Contrasta la cordialidad del platense con “la grosería porteña”, encomia al boletero del tranvía y al ­motorman: “¿De dónde ha sacado la compañía de tranvías de La Plata personal tan adecuado? Yo no lo sé ni puedo explicármelo. ¡Si casi le piden disculpas a uno por cobrarle el boleto! El tranvía para a mitad de cuadra, para dejar subir a una anciana que desde la distancia se agita como semáforo. Yo miro en rededor y un caballero anciano también, de barbas plateadas, me dice, con un orgullo me explicó ampliamente: –Aquí, señor, no han podido prosperar los ómnibus. –Ni prosperarán –dice otro que parece ser un ave negra cordial y espontánea. Yo me agarro la cabeza. ¿Será posible encontrar gente tan civilizada, tan culta, a sesenta minutos de la Capital?”.
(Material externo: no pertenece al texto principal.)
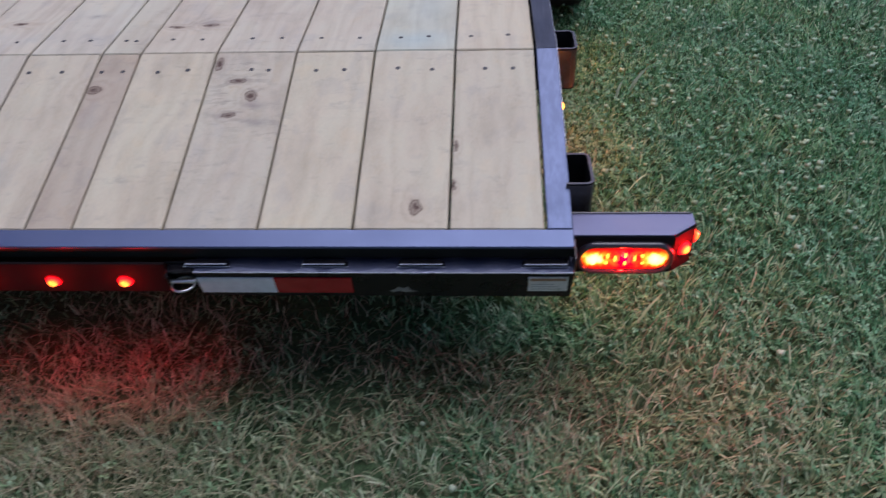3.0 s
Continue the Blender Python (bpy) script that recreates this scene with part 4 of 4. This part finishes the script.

Alaba la limpieza que prima en todas partes y las escenas que sorprende en su recorrida: “Los comerciantes estudian astronomía desde sus mostradores. Otros se pasean con las manos atrás, frente a los letreros de sus tiendas, y miran a los letreros como si los letreros tuvieran santas leyendas. El sol cae abundante y beneficioso sobre sus amplias espaldas. El silencio llueve sobre las plazas adornadas como para un día de fiesta. No se ven atorrantes ni para remedio”.

Cierra la nota diciendo que si algún día ganaba la lotería, se vendría a vivir a La Plata: “Mi espíritu se regocijaría ante el panorama que contemplarían mis ojos, y estos estarían de garufa corrida, pues, cuando no mirasen el cielo, que es lindo y azul, mirarían a las mujeres, ¡que son más lindas todavía!”.